Representatives of the world's 20 leading economies will meet in Washington this week to thrash out a system that would protect the global economy from risks born in individual countries.
After agreeing the broad outline of a deal last February, Group of 20 finance chiefs will tackle the vexing details of the plan, which could prove a tough test of countries' willingness to open themselves up to outside scrutiny.
G20 members will try to determine when debt levels, trade deficits or other indicators point to a systemic risk, with a view to naming and shaming those nations that present the biggest problems for stability.
The United States, Germany, China and Japan are already certain to be on the list, according to a person close to the negotiations, but were likely to have company.
Some analysts say the process is an underhanded way to lead China, finally, to change its export-led economic model and encourage domestic demand.
The other major powers, with the United States at the fore, accuse Beijing of keeping its yuan currency artificially low to boost exports and build up foreign reserves, systematically handicapping its trade partners.
According to a mechanism "which can appear complex and technocratic," as one negotiator put it, guidelines are to be agreed by the G20 that will take into account national or regional circumstances.

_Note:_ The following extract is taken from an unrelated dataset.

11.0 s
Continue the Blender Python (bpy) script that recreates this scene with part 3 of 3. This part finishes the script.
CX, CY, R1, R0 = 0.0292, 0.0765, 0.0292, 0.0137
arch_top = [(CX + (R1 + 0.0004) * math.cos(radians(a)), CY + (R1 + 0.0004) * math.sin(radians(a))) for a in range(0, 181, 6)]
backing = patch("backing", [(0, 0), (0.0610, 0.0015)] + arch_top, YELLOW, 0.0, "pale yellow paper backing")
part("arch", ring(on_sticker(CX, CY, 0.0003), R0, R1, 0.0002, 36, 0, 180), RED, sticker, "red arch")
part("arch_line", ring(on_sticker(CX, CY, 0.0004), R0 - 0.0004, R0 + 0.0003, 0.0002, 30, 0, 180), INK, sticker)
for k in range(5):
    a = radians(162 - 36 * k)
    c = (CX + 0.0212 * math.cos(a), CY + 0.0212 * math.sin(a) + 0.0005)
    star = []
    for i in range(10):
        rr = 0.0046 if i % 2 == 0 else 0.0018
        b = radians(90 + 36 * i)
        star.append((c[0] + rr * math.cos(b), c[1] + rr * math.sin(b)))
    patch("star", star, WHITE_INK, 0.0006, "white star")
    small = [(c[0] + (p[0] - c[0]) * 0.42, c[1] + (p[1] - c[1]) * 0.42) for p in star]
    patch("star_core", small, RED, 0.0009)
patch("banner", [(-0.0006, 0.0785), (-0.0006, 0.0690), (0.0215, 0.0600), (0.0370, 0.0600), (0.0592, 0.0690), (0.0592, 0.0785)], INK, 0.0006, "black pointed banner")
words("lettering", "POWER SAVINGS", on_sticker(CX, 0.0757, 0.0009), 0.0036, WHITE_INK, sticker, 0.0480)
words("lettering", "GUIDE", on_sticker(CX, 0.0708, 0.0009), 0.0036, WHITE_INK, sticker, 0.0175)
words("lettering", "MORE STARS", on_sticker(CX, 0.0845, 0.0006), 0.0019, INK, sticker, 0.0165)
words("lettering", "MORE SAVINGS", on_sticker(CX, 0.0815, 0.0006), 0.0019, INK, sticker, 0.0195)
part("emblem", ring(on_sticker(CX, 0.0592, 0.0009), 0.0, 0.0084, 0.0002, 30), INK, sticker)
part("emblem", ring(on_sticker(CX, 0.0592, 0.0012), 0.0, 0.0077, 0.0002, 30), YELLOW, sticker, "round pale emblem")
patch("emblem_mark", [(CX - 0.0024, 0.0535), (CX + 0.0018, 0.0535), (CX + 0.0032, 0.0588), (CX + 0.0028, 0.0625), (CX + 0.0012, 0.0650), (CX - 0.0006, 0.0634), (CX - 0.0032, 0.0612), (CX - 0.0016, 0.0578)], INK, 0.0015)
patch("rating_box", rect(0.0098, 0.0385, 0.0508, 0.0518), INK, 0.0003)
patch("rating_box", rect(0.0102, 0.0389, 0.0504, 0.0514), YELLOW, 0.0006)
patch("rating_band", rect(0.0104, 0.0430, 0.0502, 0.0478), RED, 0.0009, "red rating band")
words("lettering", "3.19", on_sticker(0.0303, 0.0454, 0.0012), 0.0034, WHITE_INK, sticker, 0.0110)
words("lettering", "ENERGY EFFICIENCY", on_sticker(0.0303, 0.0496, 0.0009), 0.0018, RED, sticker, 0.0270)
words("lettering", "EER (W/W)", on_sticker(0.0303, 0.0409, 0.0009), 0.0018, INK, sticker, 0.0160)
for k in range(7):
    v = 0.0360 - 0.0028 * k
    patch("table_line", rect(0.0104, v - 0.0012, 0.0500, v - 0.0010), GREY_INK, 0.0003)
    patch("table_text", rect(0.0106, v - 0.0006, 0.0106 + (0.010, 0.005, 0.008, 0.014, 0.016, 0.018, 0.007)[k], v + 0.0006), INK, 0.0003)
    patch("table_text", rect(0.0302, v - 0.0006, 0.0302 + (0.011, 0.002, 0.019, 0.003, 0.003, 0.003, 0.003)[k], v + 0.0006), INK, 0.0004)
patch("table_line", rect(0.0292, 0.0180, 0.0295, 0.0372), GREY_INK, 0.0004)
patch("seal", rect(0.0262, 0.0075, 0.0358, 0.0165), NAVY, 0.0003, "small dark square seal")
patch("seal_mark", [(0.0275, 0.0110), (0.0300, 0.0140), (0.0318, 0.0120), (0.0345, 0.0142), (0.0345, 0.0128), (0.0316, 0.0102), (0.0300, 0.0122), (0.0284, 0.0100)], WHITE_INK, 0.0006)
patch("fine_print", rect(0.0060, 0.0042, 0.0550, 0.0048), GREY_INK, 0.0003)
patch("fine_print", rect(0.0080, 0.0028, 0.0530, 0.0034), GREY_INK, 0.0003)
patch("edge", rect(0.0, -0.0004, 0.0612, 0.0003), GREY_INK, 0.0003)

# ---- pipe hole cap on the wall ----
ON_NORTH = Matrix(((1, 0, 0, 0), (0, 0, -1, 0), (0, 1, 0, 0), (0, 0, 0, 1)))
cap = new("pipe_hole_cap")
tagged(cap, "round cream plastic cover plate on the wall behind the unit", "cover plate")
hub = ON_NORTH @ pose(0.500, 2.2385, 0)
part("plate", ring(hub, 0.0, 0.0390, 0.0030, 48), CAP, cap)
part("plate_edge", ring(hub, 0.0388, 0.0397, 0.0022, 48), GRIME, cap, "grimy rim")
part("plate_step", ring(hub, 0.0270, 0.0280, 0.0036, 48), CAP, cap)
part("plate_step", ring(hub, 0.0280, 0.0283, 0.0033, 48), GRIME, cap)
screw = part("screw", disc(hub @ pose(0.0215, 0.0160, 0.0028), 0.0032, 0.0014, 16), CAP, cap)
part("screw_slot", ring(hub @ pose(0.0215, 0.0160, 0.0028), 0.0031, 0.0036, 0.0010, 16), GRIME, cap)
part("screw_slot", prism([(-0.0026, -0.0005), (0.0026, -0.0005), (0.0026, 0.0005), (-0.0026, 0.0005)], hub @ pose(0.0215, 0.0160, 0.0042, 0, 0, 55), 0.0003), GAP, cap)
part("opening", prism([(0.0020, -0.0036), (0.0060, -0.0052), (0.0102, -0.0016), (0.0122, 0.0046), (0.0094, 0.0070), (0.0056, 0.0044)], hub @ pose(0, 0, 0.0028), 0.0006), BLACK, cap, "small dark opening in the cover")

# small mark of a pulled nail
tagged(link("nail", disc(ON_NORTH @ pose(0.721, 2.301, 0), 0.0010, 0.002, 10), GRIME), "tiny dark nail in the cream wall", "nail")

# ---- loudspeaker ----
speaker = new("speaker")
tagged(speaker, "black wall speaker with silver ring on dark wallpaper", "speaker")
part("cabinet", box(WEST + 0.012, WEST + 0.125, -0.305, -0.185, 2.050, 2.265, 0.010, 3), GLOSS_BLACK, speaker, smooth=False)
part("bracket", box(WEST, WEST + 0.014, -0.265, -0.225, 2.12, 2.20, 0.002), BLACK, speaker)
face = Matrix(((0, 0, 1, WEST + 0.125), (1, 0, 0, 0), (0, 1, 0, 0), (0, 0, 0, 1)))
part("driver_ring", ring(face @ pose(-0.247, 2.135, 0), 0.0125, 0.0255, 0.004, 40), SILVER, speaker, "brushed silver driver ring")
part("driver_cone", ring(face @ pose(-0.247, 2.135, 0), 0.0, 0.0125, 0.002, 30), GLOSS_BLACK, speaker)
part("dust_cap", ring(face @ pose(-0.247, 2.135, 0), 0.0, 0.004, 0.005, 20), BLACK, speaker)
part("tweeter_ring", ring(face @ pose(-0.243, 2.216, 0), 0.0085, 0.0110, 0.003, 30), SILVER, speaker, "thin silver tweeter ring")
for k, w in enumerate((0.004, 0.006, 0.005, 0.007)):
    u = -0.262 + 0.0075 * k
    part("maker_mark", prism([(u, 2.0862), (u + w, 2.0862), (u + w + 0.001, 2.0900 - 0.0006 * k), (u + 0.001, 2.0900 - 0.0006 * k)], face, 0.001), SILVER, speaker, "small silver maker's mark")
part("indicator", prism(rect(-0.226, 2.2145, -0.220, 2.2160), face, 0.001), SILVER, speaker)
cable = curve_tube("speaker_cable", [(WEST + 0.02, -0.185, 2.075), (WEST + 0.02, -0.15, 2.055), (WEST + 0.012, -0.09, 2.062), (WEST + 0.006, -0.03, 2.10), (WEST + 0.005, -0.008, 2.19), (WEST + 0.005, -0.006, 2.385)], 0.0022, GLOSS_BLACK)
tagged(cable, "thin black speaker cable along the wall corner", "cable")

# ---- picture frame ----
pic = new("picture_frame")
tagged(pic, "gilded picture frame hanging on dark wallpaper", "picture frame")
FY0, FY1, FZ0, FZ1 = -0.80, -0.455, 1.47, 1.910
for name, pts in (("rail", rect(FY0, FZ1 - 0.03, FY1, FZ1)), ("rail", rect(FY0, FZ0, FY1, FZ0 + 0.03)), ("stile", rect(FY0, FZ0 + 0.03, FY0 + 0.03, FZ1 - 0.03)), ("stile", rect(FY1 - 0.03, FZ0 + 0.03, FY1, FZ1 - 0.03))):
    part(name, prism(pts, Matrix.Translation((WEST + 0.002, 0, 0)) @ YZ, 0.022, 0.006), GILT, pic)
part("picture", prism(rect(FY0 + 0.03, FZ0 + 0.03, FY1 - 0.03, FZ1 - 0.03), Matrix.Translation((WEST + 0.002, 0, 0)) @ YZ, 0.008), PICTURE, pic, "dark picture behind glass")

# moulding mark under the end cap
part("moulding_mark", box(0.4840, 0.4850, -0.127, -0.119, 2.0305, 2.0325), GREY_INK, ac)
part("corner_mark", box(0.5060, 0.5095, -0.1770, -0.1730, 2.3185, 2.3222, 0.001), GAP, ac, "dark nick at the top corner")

Currency issues and reform of the international monetary system were also to figure on the G20 agenda in Washington.
France, which holds the rotating presidency of the powerful group this year, is pushing for a timetable for the integration of the Chinese currency into the basket of currencies used as an international reserve asset by the IMF, the so-called Special Drawing Rights.
The SDR basket currently is based on the dollar, euro, yen and pound.
Including the yuan in the basket would be a strong signal of China's growing role in the economic order.
The G20 finance ministers and central bank governors will start the two-day meetings on late Thursday with an overview of the world economy's recovery from the 2009 recession, clouded by new challenges from Arab revolts and Japan's earthquake disaster.
The outlook of the advanced and emerging economies is expected to be broadly in line with the IMF global economic forecasts released on Monday, which saw the recovery firming but at risk from higher oil prices.
"The global economy is facing new challenges, with unrest in the Middle East and the earthquake in Japan," a delegation member said.
"But the recovery seems to be based on factors that should allow it to resist these shocks," the person said.
For global growth that is "strong, sustainable and balanced" -- the G20 mantra -- the G20 finance chiefs are set to refine their approach to paring harmful imbalances.
They also plan to analyze recent IMF recommendations for the management of capital flows, including for the first time capital controls, which the Fund for years had argued against.
The G20 powwow comes on the sidelines of the IMF and World Bank annual spring meetings that draw officials from the Washington-based institutions' 187 nation members to the US capital.
The Group of Seven advanced economies, which intervened in currency markets to weaken a surging yen after the March 11 earthquake and tsunami calamity in Japan, is to meet in advance of the G20.
In addition to the G7 -- Britain, Canada, France, Germany, Italy, Japan and the United States -- the G20 includes fast-growing emerging economies such as the so-called BRICS: Brazil, Russia, India, China and South Africa.
The G20 discussions could feed into France's desire for a "code of conduct" to address excessive private capital flows that have plagued Brazil and other emerging economies.
A proposed tax on financial transactions, a key priority of the French G20 presidency, was endorsed by 1,000 economists from 53 countries in a letter on Wednesday to the G20 finance chiefs.
"This money is urgently needed to raise revenue for global and domestic public goods such as health, education and water, and to tackle the challenge of climate change," the economists wrote.
"Given the automation of payments, this tax is technically feasible. It is morally right."